Nous savons tous comment une poignée d’informaticiens et de startups inventives ont transformé la Silicon Valley en Mecque mondiale de la haute technologie. Pourtant, lorsque des géants s’affrontent, les secousses se font sentir bien au-delà du cœur de la Californie. La dernière secousse sismique en date a été provoquée par la nouvelle sensation d’Instagram, Threads, et par Twitter, qui a longtemps régné en maître sur les conversations publiques en temps réel.
En surface, l’histoire est claire : en l’espace de 16 heures seulement, Threads a accumulé un nombre stupéfiant de 30 millions de téléchargements, dépassant ainsi tous les records connus et dérangeant le monolithe Twitter au point de déclencher des menaces juridiques. Pourtant, il s’agit en réalité d’une querelle naissante dans le monde de la technologie, d’un affrontement entre les titans de la Silicon Valley – Mark Zuckerberg et Elon Musk – et d’un public qui aspire à une véritable alternative à Twitter.
Tout a commencé lorsque Zuckerberg, le PDG de Meta, a appuyé sur le bouton de lancement de Threads mercredi. L’application a été téléchargée deux millions de fois au cours des deux premières heures. Le lendemain matin, le nombre de téléchargements atteignait 30 millions, un record dans les annales des lancements d’applications.
En l’espace d’une journée, Threads s’est emparé du trône de l’application la plus rapidement téléchargée de tous les temps, devançant ses prédécesseurs, y compris ChatGPT, le chatbot d’OpenAI doté d’une intelligence artificielle. La soif d’un rival de Twitter était palpable, Threads attirant les utilisateurs les plus en vue de Twitter, tels qu’Ellen DeGeneres, Bill Gates, Shakira et Oprah Winfrey. L’enthousiasme était contagieux et Zuckerberg, encouragé par l’ascension fulgurante de l’application, n’a pu s’empêcher de déclarer : « J’ai l’impression que c’est le début de quelque chose de spécial« .
Cependant, l’essor de Threads n’a pas été bien accueilli dans tous les milieux. La rivalité s’est envenimée lorsque Twitter, sous la direction du milliardaire Elon Musk, a accusé Meta d’avoir détourné des secrets commerciaux et l’a menacée d’une action en justice. Les avocats de Twitter ont demandé à Meta de conserver des documents internes relatifs au litige, alléguant que Meta avait utilisé des informations privilégiées d’anciens employés de Twitter pour développer Threads. « La concurrence est une bonne chose, la tricherie n’en est pas une« , a tweeté M. Musk, ce qui a encore alimenté la querelle.

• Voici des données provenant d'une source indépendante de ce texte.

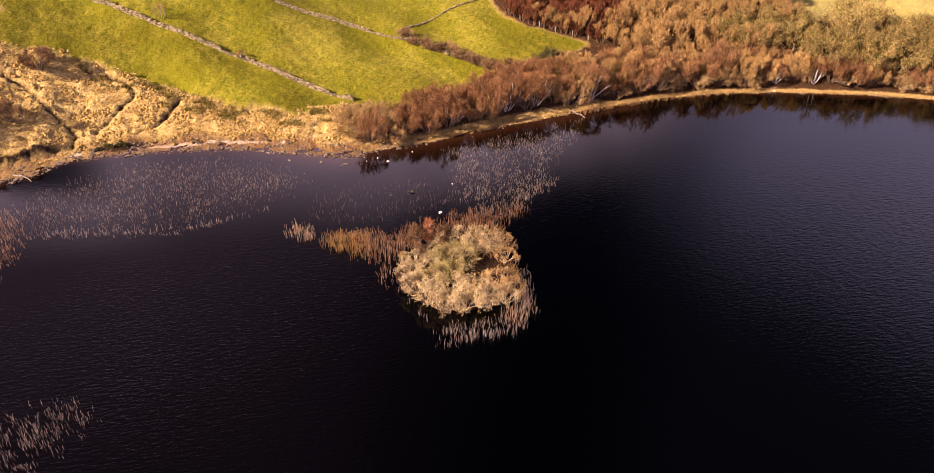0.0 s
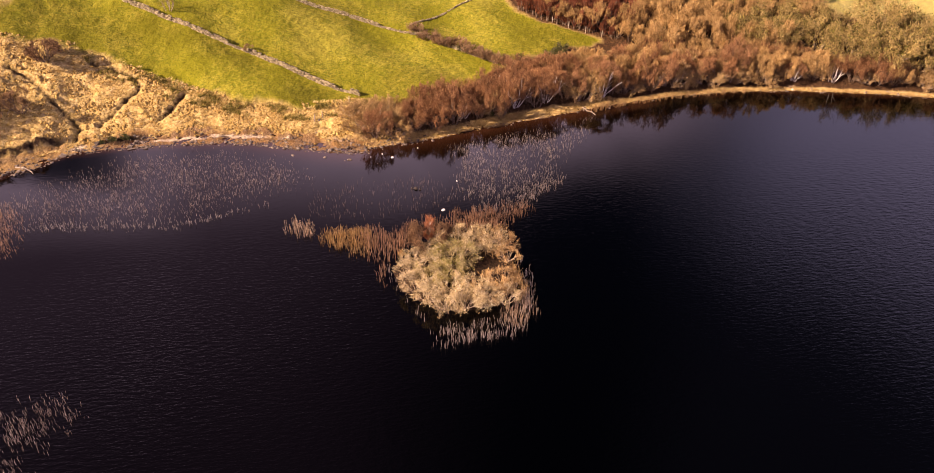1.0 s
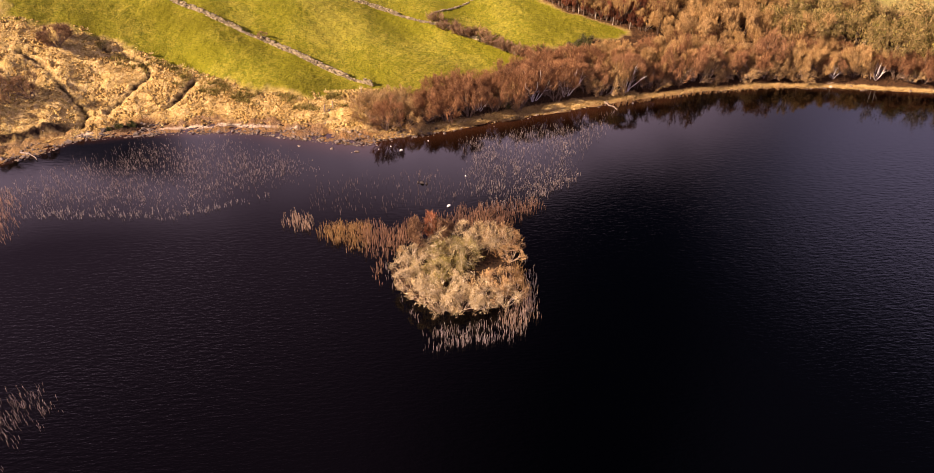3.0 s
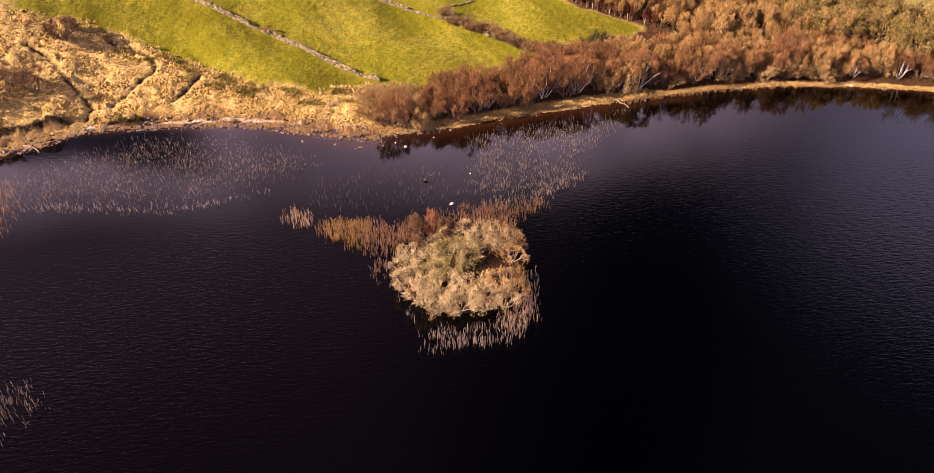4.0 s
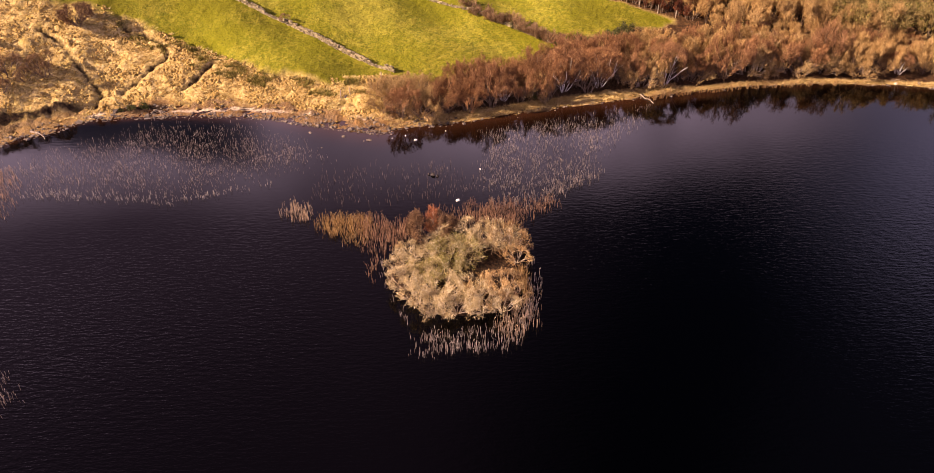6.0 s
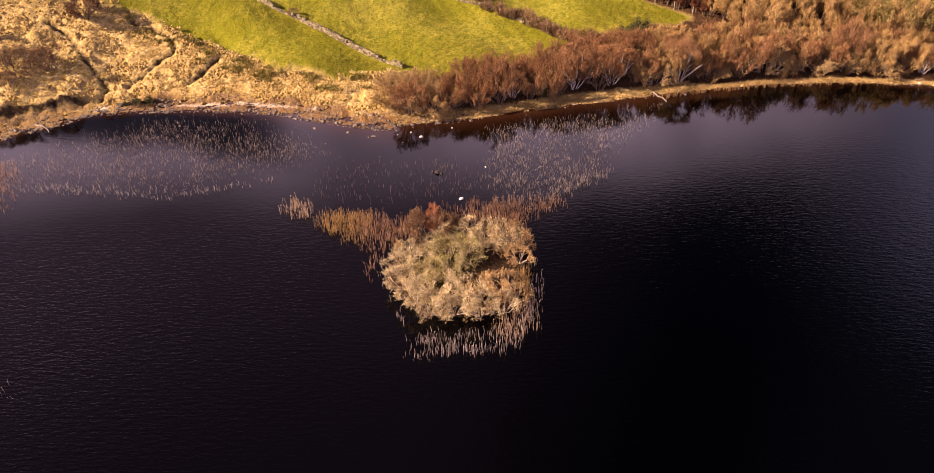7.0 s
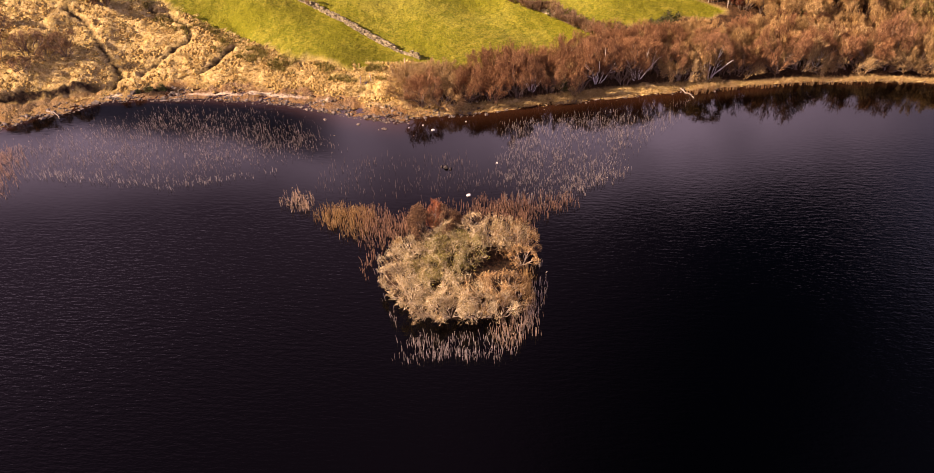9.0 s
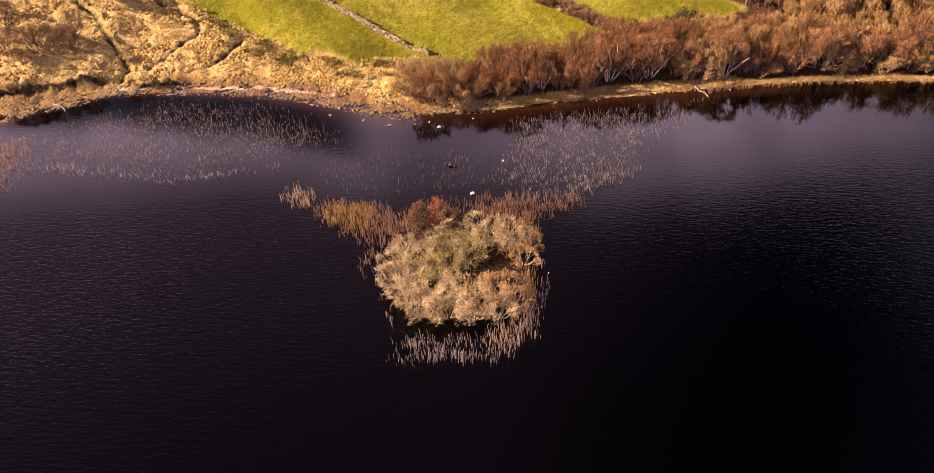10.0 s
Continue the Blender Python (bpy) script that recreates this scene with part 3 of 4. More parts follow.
def make_tree(name, label, category, group, bark, twigs, leaf=None, leaf_n=0, leaf_size=0.1, leaf_spread=0.25, hold=1.0, **kw):
    """A tree thing: an empty at its foot with trunk, crown and, where it has them, leaves."""
    limbs, fine, ends, rng = forked_parts(**kw) if "levels" in kw else tree_parts(**kw)
    root = tagged(new(name), label, category, group)
    part("trunk", mesh_of("trunk", *limbs), bark, root)
    part("crown", mesh_of("crown", *fine), twigs, root)
    if leaf:
        held = ends[rng.random(len(ends)) < hold]
        pick = held[rng.integers(0, len(held), leaf_n)] + rng.normal(size=(leaf_n, 3)) * leaf_spread
        part("ivy" if "ivy" in label else "foliage", mesh_of("leaves", leaves(rng, pick, leaf_size)), leaf, root)
    return root


def plant(kinds, spots, rng, size=(0.85, 1.2), sink=0.1):
    """Sets copies of the given trees on the spots; the first use of each kind is the tree itself."""
    for x, y, k, s in spots:
        tree, used = kinds[k % len(kinds)]
        ob = tree if not used else copy_thing(tree, Matrix())
        kinds[k % len(kinds)][1] = True
        set_down(ob, x, y, rng.uniform(0, 6.28), s * rng.uniform(*size), sink)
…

Threads a été un succès très attendu pour Meta, qui a dû faire face à des accusations de diffusion de fausses informations et d’autres toxicités en ligne. Avec le lancement réussi de Threads, l’entreprise a bénéficié d’un bref répit face à la surveillance réglementaire et à l’ire du public. Si la jubilation était palpable au sein de Meta, des voix extérieures ont mis en garde contre l’assimilation d’un élan précoce à un succès à long terme. Threads a peut-être pris un excellent départ, mais Twitter, avec ses 237 millions d’utilisateurs quotidiens, conserve une avance considérable.
La nouvelle application a également suscité des discussions sur la confidentialité des données. Certains utilisateurs de Threads ont fait part de leurs inquiétudes quant à l’obligation de supprimer leur compte Instagram connecté pour se débarrasser de leur compte Threads. Instagram a déclaré qu’elle cherchait d’autres moyens pour permettre aux utilisateurs de Threads de désactiver leur compte.
En outre, dans sa volonté de créer une plateforme « conviviale » pour les conversations, Threads a masqué certains messages jugés trompeurs par des vérificateurs de faits indépendants. Il a également masqué entièrement des commentaires dans certaines circonstances, ce qui a suscité un débat sur l’étendue et les limites de la modération du contenu.
Indépendamment de ces controverses, Threads est certainement en train de bouleverser le paysage des médias sociaux. Son essor, dans le contexte des difficultés rencontrées par Twitter et de la soif croissante d’une alternative viable, incarne le dynamisme et l’imprévisibilité de la Silicon Valley. Pourtant, comme l’a déclaré Kate Stone, une nouvelle utilisatrice de Threads : « J’ai lu des articles sur Threads, et je n’aime pas beaucoup Zuckerberg, mais j’ai vu que c’était facile à faire si vous aviez un compte Instagram. Je me suis donc dit que j’allais essayer. » La question est maintenant de savoir si Threads sera capable de maintenir cet élan, ou si ce n’est qu’une mode passagère dans un monde technologique en constante évolution. Seul l’avenir nous le dira.